Search code examples
regexapex-code

Regex pattern to replace html in a given text string


I am trying to extract the text from the below html snippet. Need help in regex pattern that will replace all the html tag and only will leave out the content.

I tried to remove the <span*> using the below expression but that didn't do the trick.

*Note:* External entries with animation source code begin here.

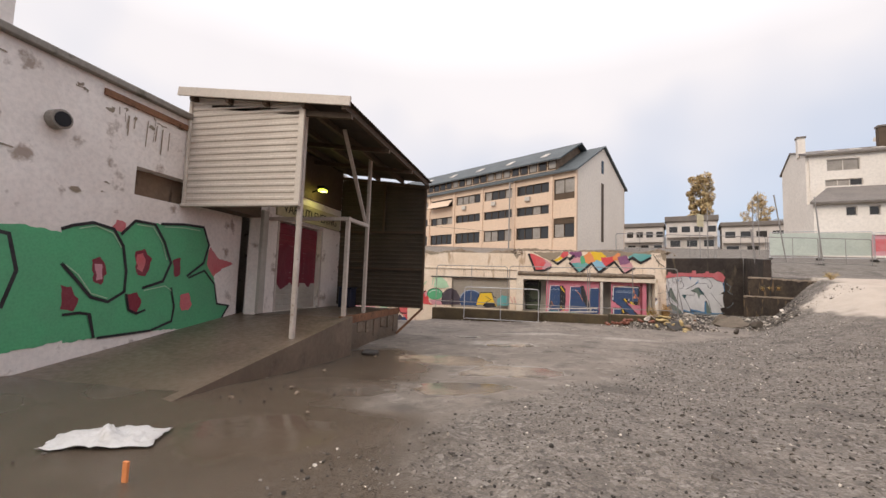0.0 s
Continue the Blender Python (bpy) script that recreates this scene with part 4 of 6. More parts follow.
    for i in range(4):
        x0 = 0.2 + i * 0.722
        part("board", boxes((x0, x0 + 0.719, 22.684, 22.74, -0.72, 1.67), bevel=0.004), MATS["spray_pink"], s)
    s = thing("pipe_bracket", "black bent steel bracket on the porch wall", "bracket")
    part("bar", tube(bmesh.new(), [(2.92 + 0.35, 23.6, 0.9), (2.95 + 0.35, 23.47, 0.9), (3.0 + 0.3, 23.45, 0.35), (3.0 + 0.3, 23.6, 0.33)], 0.03), dark_metal, s)
    s = thing("pipe_bracket", "black bent steel bracket on the porch wall", "bracket")
    part("bar", tube(bmesh.new(), [(5.55, 23.6, 0.95), (5.55, 23.45, 0.93), (5.55, 23.45, 0.25), (5.55, 23.6, 0.22)], 0.03), dark_metal, s)
    # window boarding in the left wall
    s = thing("window_1", "recessed grey metal shutter in the cream wall", "window", kind="structure")
    for i in range(12):
        z = -0.125 + i * 0.149
        part("slat", boxes((-5.41, -1.96, YW + 0.14, YW + 0.17, z, z + 0.143), bevel=0.008), grey_shutter, s)
    s = thing("window_2", "brown boarded opening with a grey panel above", "window", kind="structure")
    for i in range(7):
        x0 = -12.88 + i * 0.374
        part("board", boxes((x0, x0 + 0.366, YW + 0.15, YW + 0.18, -0.26, 1.4 + 0.05 * math.sin(i * 2.3)), bevel=0.006), sheet_board, s)
    part("panel", boxes((-12.89, -10.26, YW + 0.2, YW + 0.23, 1.3, 2.27), bevel=0.006), grey_shutter, s)
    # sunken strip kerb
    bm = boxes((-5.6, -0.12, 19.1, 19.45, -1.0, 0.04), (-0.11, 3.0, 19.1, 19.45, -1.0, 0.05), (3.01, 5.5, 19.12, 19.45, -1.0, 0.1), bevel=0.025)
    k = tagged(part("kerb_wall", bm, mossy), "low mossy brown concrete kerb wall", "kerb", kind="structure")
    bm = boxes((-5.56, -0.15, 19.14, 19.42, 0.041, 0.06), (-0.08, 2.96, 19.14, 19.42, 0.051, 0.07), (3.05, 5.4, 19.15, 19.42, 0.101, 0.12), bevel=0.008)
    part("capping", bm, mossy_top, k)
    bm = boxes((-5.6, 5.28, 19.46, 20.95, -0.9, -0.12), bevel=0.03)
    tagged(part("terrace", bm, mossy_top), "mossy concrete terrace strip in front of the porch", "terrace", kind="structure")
    for i in range(9):
        bm = boxes((1.2 + i * 0.52, 1.42 + i * 0.52, 19.5, 19.66, -0.117, 0.02), bevel=0.03)
        solo("kerb_stud", bm, mossy, "small mossy concrete stud behind the kerb", "stud", "studs along the kerb")


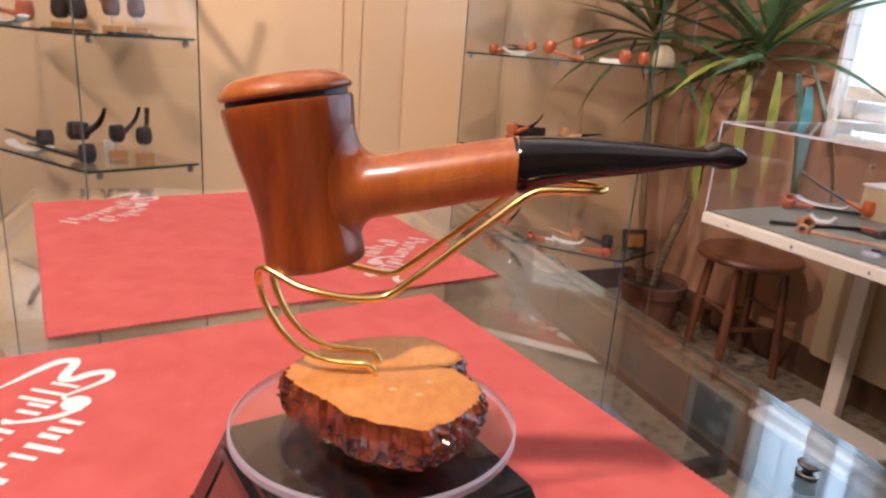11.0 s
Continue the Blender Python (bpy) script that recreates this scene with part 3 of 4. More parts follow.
# ---- the turntable with the big pipe ----
CENTRE = Vector((0.0927, 0.2574, 0.0))
turntable = thing("display_turntable", Matrix.Translation((CENTRE.x, CENTRE.y, TOP + 0.0015)) @ Matrix.Rotation(radians(45), 4, "Z"),
                  "black gloss solar turntable with a clear round plate", "turntable")
LOW, HIGH, RISE = 0.0585, 0.0445, 0.044
part("foot", box((-LOW, -LOW, 0), (LOW, LOW, 0.006), 0.0015), BLACK_GLOSS, turntable)
bm = bmesh.new()
lo = [bm.verts.new((x * (LOW - 0.0015), y * (LOW - 0.0015), 0.0062)) for x, y in ((-1, -1), (1, -1), (1, 1), (-1, 1))]
hi = [bm.verts.new((x * HIGH, y * HIGH, RISE)) for x, y in ((-1, -1), (1, -1), (1, 1), (-1, 1))]
bm.faces.new(hi)
bm.faces.new(lo[::-1])
for i in range(4):
    bm.faces.new((lo[i], lo[(i + 1) % 4], hi[(i + 1) % 4], hi[i]))
bmesh.ops.bevel(bm, geom=bm.edges[:], offset=0.0012, segments=2, affect="EDGES")
part("body", bm, BLACK_GLOSS, turntable)
for k in range(4):
    turn = Matrix.Rotation(radians(90 * k), 4, "Z")

    def on_side(u, v, out):
        """A point on the sloping side: u along it, v up it from 0 to 1, out of it."""
        half = LOW - 0.0015 + (HIGH - LOW + 0.0015) * v
        slope = Vector((0, -(RISE - 0.006), -(LOW - HIGH))).normalized()
        return turn @ (Vector((u * half, -half, 0.006 + (RISE - 0.006) * v)) + Vector((0, slope.y, -slope.z)) * out)

    bm = bmesh.new()
    ring0 = [bm.verts.new(on_side(u, v, o)) for o, inset in ((0.0004, 0.0), (0.0022, 0.0), (0.0022, 0.08)) for u, v in ((-0.80 + inset, 0.14 + inset), (0.80 - inset, 0.14 + inset), (0.80 - inset, 0.86 - inset), (-0.80 + inset, 0.86 - inset))]
    for j in range(2):
        for i in range(4):
            bm.faces.new((ring0[4 * j + i], ring0[4 * j + (i + 1) % 4], ring0[4 * j + 4 + (i + 1) % 4], ring0[4 * j + 4 + i]))
    rim = part("panel_frame", bm, BLACK_GLOSS, turntable)
    bm = bmesh.new()
    bm.faces.new([bm.verts.new(on_side(u, v, 0.0012)) for u, v in ((-0.725, 0.215), (0.725, 0.215), (0.725, 0.785), (-0.725, 0.785))])
    part("solar_panel", bm, SOLAR, rim, "dark brown glossy solar panel")
part("hub", lathe([(0.018, RISE), (0.018, 0.052), (0.014, 0.0575)], 32), BLACK_GLOSS, turntable, smooth=40)
PLATE_Z = 0.0620                # upper face of the plate over the mat
plate = part("plate", lathe([(0.0535, PLATE_Z - 0.0044), (0.0545, PLATE_Z - 0.0034), (0.0545, PLATE_Z - 0.0010), (0.0535, PLATE_Z)], 96), ACRYL, turntable, "clear acrylic turning plate with a polished rim", smooth=30)
plate.data.materials.append(ACRYL_RIM)
plate.matrix_basis = Matrix.Translation((0, 0, 0.06)) @ Matrix.Rotation(radians(-45), 4, "Z") @ Matrix.Rotation(radians(-1.0), 4, "X") @ Matrix.Rotation(radians(-0.8), 4, "Y") @ Matrix.Translation((0, 0, -0.06))     # it sits a little crooked
for f in plate.data.polygons:
    if abs(f.normal.z) < 0.95:
        f.material_index = 1

# the burr slab, the wire stand and the pipe share the plate's turn
STEM_BEARING = 9.5
LEAN = Matrix.Translation((0, 0, 0.06)) @ Matrix.Rotation(radians(-2.8), 4, "X") @ Matrix.Rotation(radians(-2.0), 4, "Y") @ Matrix.Translation((0, 0, -0.06))
SEAT = Matrix.Translation((CENTRE.x, CENTRE.y, TOP + 0.0015)) @ LEAN @ Matrix.Rotation(radians(STEM_BEARING), 4, "Z")
MM = 0.0013


def at(s, w, h):
    """Along the stem, to its left, and height over the counter, in stand units."""
    return Vector((s * MM, w * MM, h * MM - 0.0015))


slab = thing("wood_slab", SEAT, "polished burr wood slice with a lacquered bark edge", "wood slice")
outline = [(17.4, -33), (28.3, -19.4), (30.1, -6.9), (23, 5.6), (24.5, 15), (10.6, 27.5), (-11.4, 20.8), (-21.6, 7.1), (-24.5, -6.9), (-8.4, -23.2), (4, -31)]
ring = smooth_path([(x, y, 0) for x, y in outline + outline[:1]], 42)[:-1]
SLAB_LO, SLAB_HI = 50.2, 63.0


def ragged(p, h):
    """How far the bark stands out: burr knobs most of the way round, a smoother ribbed face on the pipe's flank."""
    bearing = math.degrees(math.atan2(p.y, p.x))
    knobby = min(1.0, max(0.0, (abs(bearing + 105) - 25) / 30))
    rib = noise.noise(Vector((p.x * 0.16, p.y * 0.16, h * 0.05))) * 1.1 + 0.5 * noise.noise(Vector((p.x * 0.6, p.y * 0.6, h * 0.12)))
    knob = 0.55 - abs(noise.noise(Vector((p.x * 0.34, p.y * 0.34, h * 0.36)))) * 1.7 + 0.5 * abs(noise.noise(Vector((p.x * 0.85, p.y * 0.85, h * 0.9 + 9))))
    fine = 0.22 * noise.noise(Vector((p.x * 1.9, p.y * 1.9, h * 1.6)))
    return rib * (1 - 0.4 * knobby) + knob * knobby + fine * (0.4 + knobby)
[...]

 String x = '<span style="font-size:11pt;"><span style="line-height:107%;"><span style="font-family:Calibri, sans-serif;"><strong><font color="#000000">Some normal text here...</font></strong></span></span></span>';
 String y = x.replaceAll('[<span*\b>]','');
 system.debug(y);

This prints out:

  tyle="fot-ize:11t;" tyle="lie-height:107%;" tyle="fot-fmily:Clibri, -erif;"trogfot color="#000000"Some normal text here.../fot/trog///

So it basically replaced the each character individually and not the content between the <span ... >

Need Help


Solution

  • The second line of code should be:

    String y = x.replaceAll('<span[^>]*>','');
    

    The meaning of this statement is: for all the occurrences of '<span' followed by many occurences (*) of anything but '>' ([^>]) followed by a single '>', replace by nothing.

    By the way, you will miss the closing tab </span>. I tell this just for your information, because you didn't ask for this.